Fernand Leger was a French painter, sculptor, and filmmaker who was regarded as a forerunner of pop art and a major contributor to the Cubist movement. He became identified with his tubular and curvilinear structures, which contrasted with the more angular shapes produced by other cubists. During the 1920s, Leger began to pursue film and produced his classic, Ballet Mechanique (1923-24). It included a series of images of a woman's lips and teeth, close-up shots of ordinary objects, and repeated images of human activities and rhythmic machines. The film is considered one of the masterpieces of early experimental filmmaking. Created without a script, this masterpiece demonstrated a desire to combine the energy of the machine with the elegance of classical ballet. Fragments of reflective, metal machinery, disembodied parts of figures, and camera reflections were orchestrated into a seductive, rhythmic mechanical dance. 

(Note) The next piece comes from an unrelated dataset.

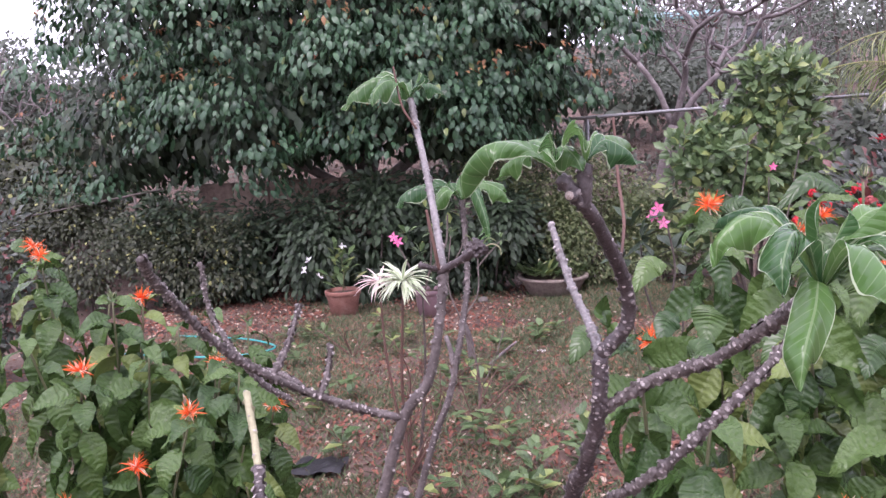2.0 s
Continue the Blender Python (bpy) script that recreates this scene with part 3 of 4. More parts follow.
def fence(x0, x1, y0, y1, z0, z1, step, label, r=0.021, pipe=M_PIPE):
    ob = thing("chain_link_fence", (x0, y0, 0), label, "fence")
    v, f = tube([(x0, y0, z0), ((x0 + x1) / 2, (y0 + y1) / 2, (z0 + z1) / 2), (x1, y1, z1)], [r, r], 8)
    part("top_rail", mesh_of("top_rail", local(ob, v), f, pipe), ob)
    k = int((x1 - x0) / step)
    for i in range(k + 1):
        u = (i + 0.36) / (k + 0.5)
        x, y, z = x0 + (x1 - x0) * u, y0 + (y1 - y0) * u, z0 + (z1 - z0) * u
        v, f = tube([(x, y, -0.1), (x, y, z / 2), (x, y, z - 0.02)], [r * 1.15, r * 1.15], 8)
        part("post", mesh_of("post", local(ob, v), f, pipe), ob)
    wires = []
    span, rows = x1 - x0, min(z0, z1) - 0.05
    pitch = 0.085
    for s in (-1, 1):
        c = -rows if s > 0 else 0.0
        while c < span + (0 if s > 0 else rows):
            if s > 0:
                p, q = (max(c, 0), max(-c, 0)), (min(c + rows, span), min(rows, span - c))
            else:
                p, q = (min(c, span), max(c - span, 0)), (max(c - rows, 0), min(rows, c))
            if abs(p[0] - q[0]) > 0.02:
                P = [(x0 + e[0], y0 + (y1 - y0) * e[0] / span + 0.003 * s, e[1]) for e in (p, q)]
                wires.append(tube([P[0], [(P[0][i] + P[1][i]) / 2 for i in range(3)], P[1]], [0.0017, 0.0017], 3, cap=False))
            c += pitch
    v, f = joined(wires)
    part("mesh", mesh_of("mesh", local(ob, v), f, M_WIRE), ob, "rusty grey wire netting")
    return ob


fence(-1.6, 4.2, 9.3, 9.35, 1.9, 2.03, 1.75, "chain-link fence on galvanised pipes with a straight top rail")
fence(-8.2, -4.4, 8.75, 8.7, 0.85, 1.38, 1.9, "low sloping chain-link fence with a dull pipe rail", 0.014, M_WIRE)

wall = thing("garden_wall", (-3.2, 9.75, 0), "low weathered rendered wall behind the shrubs", "wall", kind="structure")
for x in np.arange(-4.5, -1.6, 0.48):
    for k, (za, zb) in enumerate(((0.0, 0.36), (0.36, 0.72), (0.72, 1.08), (1.08, 1.4))):
        v, f = box(x + 0.006 + 0.12 * (k % 2), 9.6, za + 0.004, x + 0.474 + 0.12 * (k % 2), 9.82, zb - 0.004, 0.012)
        part("block", mesh_of("block", local(wall, v), f, M_WALL, smooth=False), wall)

house = thing("house", (9.4, 36, height(7.2, 36)), "distant house with a teal roof and red and white walls", "house")
hz = height(7.2, 36) - 0.5
for name, b, m in (("wall", (5.9, 34, hz - 1.5, 8.6, 39, hz + 1.4), M_REDWALL), ("wall", (8.6, 33.6, hz - 1.5, 11.2, 39, hz + 1.25), M_WHITEWALL)):
    v, f = box(*b, 0.02)
    part(name, mesh_of(name, local(house, v), f, m, smooth=False), house)
rv = np.array([(5.2, 33.2, hz + 1.35), (8.9, 33.2, hz + 1.35), (8.9, 36.5, hz + 2.1), (5.2, 36.5, hz + 2.1), (8.9, 39.8, hz + 1.35), (5.2, 39.8, hz + 1.35)])
rv = np.vstack([rv, rv + (0, 0, 0.12)])
rf = [(0, 3, 2, 1), (3, 5, 4, 2), (6, 7, 8, 9), (9, 8, 10, 11), (0, 1, 7, 6), (5, 11, 10, 4), (0, 6, 9, 3), (3, 9, 11, 5), (1, 2, 8, 7), (2, 4, 10, 8)]
part("roof", mesh_of("roof", local(house, rv), rf, M_ROOF, smooth=False), house, "teal sheet metal roof")
v, f = box(8.95, 33.2, hz + 1.25, 11.5, 39.3, hz + 1.4, 0.02)
part("roof", mesh_of("roof", local(house, v), f, M_WHITEWALL, smooth=False), house, "flat pale roof")
for x in (6.2, 7.5, 9.5):
    y = 33.98 if x < 8 else 33.58
    v, f = box(x, y - 0.05, hz + 0.2, x + 0.9, y, hz + 1.0, 0.01)
    w = part("window", mesh_of("window", local(house, v), f, M_WHITEWALL, smooth=False), house)
    v, f = box(x + 0.08, y - 0.07, hz + 0.28, x + 0.82, y - 0.051, hz + 0.92, 0.004)
    part("pane", mesh_of("pane", local(house, v), f, M_GLASS, smooth=False), w)


# ---- plumeria shrubs in the foreground ----
DOT = [(math.cos(a), math.sin(a), 0) for a in np.linspace(0, 2 * math.pi, 7)[:6]] + [(0.0, 0.25, 0.75)]
DOT = (np.array(DOT), np.array([(0, 1, 6), (1, 2, 6), (2, 3, 6), (3, 4, 6), (4, 5, 6), (5, 0, 6)]), np.zeros((7, 2)))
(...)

Ballet Mechanique (1923-24)

Saul Bass

(1920-1996)

Saul Bass is a great name and leading innovator in the field of motion graphics. Amazingly known and respected as both motion and graphic designer, Saul Bass film title sequences for many directors like Alfred Hitchcock, Martin Scorsese, Stanley Kubrick, and Otto Preminger have gathered public attention and are considered as miniature films in themselves. Starting in Hollywood as a print movie advertiser and poster designer, he created his first title sequence in 1954 for Carmen Jones. Bass viewed the credits as a logical extension of the story. He lately elevated the role of the title sequence making it a holistic prelude to the film. Like in his Vertigo, his motion graphics compositions function as a prologue to the movie—setting the tone, providing the mood and foreshadowing the action.

Vertigo (1958)

John Whitney

(1917-1955)

Was an animator, composer and inventor, considered as one of the fathers of computer animation. Having a great interest in film, electronic music, and photography, he was influenced by French and German avant-garde filmmakers of the 1920s. Whitney considered music as a part of the essence of life and attempted to balance science with aesthetics. The analog computer Whitney used to create his most famous animations was built in the late 1950s. Design templates were placed on three different layers of rotating tables and photographed by multiple-axis rotating cameras. It allowed the color to be added via optical printing, he have also accompanied Saul Bass on one of his most famous works from this period - title sequence from Alfred Hitchcock's 1958 film Vertigo

Optical typewriter by John Whitney

There were many great film experimentations of this period, including Stan Brakhage, whose approach included handled camerawork, painting directly onto celluloid, rapid cutting, scratching on film, in-camera editing and many others; Pablo Ferro, who was known by his quick-cut editing and multiple screen images animation and whose titles and montage have appeared in 12 Academy Award Winning Films; Norman McLaren who is remembered for his groundbreaking techniques, combining and synchronizing image with music and whose works are added to UNESCO.

What now?

Humankind has always been interested in ways of excitement, especially those our brain could provide us with. By creating a whole new world of motion with our own hands, now we can expand it much and much further.

Many of today's motion designers work on products we connect with every day and motion design adapts increasingly fast with time. Today's artists work in all fields, from entertainment to science. Now, since we got virtual reality and artificial intelligence, we know that it's here in our daily life and will be connected to it all along the way.